_What to do:_
Among the records below, find each line that includes the string "part" and copy it.

_Entries with animation source code:_
/---
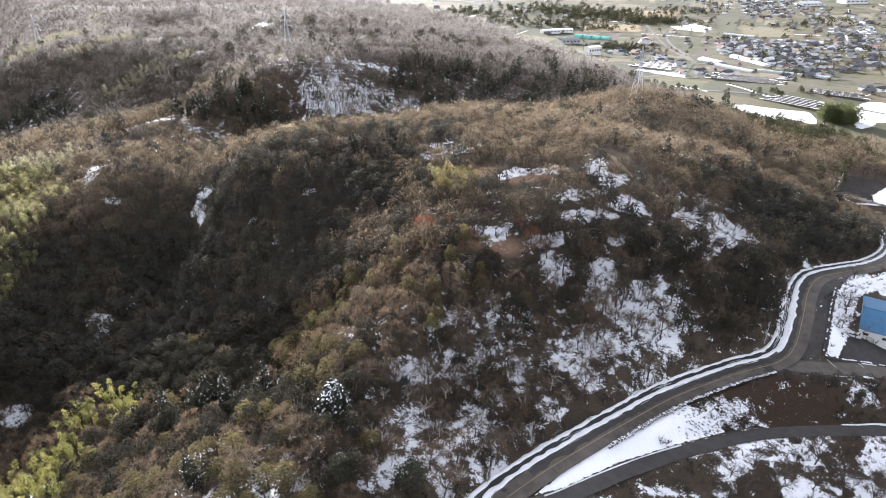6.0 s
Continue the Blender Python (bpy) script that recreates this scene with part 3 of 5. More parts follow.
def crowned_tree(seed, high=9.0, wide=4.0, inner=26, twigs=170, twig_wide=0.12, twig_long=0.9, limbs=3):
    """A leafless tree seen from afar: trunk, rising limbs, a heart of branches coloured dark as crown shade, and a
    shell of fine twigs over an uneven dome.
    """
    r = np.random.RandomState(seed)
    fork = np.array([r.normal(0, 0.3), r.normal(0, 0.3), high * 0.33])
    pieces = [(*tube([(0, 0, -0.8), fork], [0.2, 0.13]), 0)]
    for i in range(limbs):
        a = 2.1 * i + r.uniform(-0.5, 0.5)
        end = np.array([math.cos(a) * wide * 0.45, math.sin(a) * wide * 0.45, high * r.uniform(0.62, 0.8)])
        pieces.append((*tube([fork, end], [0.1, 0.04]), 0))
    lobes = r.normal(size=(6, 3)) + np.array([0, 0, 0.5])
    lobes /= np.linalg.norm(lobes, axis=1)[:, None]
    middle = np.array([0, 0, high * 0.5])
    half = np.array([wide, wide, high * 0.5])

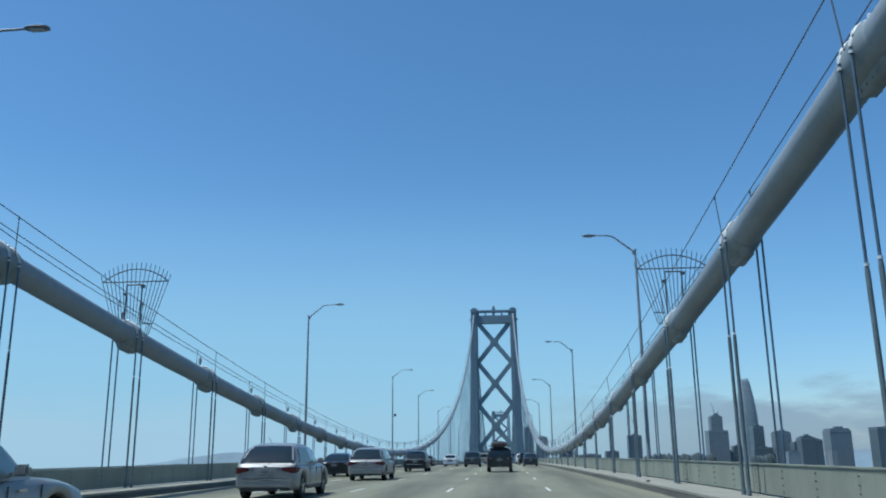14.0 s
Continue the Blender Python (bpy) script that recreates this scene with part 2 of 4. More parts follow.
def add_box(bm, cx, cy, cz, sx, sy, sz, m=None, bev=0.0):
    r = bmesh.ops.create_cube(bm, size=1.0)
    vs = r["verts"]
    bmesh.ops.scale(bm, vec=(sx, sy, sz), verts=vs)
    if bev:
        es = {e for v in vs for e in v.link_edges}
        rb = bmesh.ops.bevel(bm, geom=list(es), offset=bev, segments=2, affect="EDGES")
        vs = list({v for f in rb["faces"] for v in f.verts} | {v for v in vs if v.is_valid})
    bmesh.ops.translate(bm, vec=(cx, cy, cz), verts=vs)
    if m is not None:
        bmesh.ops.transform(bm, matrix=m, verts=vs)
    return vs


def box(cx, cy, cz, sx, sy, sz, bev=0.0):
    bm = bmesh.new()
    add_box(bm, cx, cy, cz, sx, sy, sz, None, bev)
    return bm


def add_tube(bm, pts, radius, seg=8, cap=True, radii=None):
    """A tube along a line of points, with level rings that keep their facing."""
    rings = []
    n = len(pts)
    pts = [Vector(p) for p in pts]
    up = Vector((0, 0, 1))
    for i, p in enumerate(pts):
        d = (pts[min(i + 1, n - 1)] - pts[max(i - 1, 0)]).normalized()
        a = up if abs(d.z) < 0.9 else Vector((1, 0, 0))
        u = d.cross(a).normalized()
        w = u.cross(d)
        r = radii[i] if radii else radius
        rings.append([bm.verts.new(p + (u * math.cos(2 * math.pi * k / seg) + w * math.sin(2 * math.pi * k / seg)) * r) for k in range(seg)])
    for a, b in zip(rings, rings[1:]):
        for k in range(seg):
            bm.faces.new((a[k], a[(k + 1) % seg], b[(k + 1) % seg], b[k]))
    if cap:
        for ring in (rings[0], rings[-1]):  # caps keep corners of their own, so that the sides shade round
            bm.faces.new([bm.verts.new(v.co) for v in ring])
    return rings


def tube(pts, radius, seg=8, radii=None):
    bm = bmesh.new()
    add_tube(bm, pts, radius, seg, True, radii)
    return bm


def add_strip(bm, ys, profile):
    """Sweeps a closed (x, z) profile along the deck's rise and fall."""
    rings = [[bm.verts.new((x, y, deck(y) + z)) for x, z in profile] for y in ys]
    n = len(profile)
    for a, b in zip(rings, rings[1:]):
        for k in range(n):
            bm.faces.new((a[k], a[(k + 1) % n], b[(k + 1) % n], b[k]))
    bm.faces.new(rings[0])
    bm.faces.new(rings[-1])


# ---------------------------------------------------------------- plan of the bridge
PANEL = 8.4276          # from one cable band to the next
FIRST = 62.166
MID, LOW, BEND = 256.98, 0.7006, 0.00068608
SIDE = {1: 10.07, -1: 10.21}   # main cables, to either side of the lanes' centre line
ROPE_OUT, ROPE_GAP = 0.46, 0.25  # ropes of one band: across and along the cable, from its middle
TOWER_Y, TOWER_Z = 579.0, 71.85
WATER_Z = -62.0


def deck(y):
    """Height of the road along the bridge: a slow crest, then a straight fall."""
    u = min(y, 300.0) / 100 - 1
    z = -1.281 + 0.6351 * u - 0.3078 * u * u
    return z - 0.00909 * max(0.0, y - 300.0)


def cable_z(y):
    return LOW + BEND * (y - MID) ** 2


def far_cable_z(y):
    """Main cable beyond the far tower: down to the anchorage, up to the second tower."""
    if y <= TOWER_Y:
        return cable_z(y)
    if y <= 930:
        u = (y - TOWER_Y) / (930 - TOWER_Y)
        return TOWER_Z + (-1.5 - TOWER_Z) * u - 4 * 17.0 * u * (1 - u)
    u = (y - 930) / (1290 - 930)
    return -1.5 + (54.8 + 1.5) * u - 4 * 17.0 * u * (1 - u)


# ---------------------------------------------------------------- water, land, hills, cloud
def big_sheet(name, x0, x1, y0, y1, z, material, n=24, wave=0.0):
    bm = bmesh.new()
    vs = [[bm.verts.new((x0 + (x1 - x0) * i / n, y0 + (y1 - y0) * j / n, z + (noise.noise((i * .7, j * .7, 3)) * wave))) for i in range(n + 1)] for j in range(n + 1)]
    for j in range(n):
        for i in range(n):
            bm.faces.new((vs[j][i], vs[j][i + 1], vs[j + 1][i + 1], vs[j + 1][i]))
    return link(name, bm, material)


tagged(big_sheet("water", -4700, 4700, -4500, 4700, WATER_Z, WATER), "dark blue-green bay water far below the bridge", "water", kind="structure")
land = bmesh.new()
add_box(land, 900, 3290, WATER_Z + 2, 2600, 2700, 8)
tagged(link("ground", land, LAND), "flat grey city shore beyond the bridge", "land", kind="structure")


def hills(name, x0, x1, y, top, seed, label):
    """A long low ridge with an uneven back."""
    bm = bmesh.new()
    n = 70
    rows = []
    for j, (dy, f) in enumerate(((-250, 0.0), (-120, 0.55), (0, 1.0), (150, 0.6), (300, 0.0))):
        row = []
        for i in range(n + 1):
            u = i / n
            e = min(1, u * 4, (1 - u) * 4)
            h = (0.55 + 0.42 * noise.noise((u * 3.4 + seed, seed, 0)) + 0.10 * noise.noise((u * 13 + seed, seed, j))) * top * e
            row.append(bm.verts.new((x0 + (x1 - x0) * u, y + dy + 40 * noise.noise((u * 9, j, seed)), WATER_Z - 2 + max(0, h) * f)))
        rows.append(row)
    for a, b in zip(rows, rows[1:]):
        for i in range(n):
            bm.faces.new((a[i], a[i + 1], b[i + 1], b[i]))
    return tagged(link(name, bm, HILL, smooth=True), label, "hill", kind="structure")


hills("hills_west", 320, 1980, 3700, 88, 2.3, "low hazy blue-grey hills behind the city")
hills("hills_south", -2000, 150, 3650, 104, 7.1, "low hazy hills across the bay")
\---
_Result below:_
Continue the Blender Python (bpy) script that recreates this scene with part 3 of 5. More parts follow.
Continue the Blender Python (bpy) script that recreates this scene with part 2 of 4. More parts follow.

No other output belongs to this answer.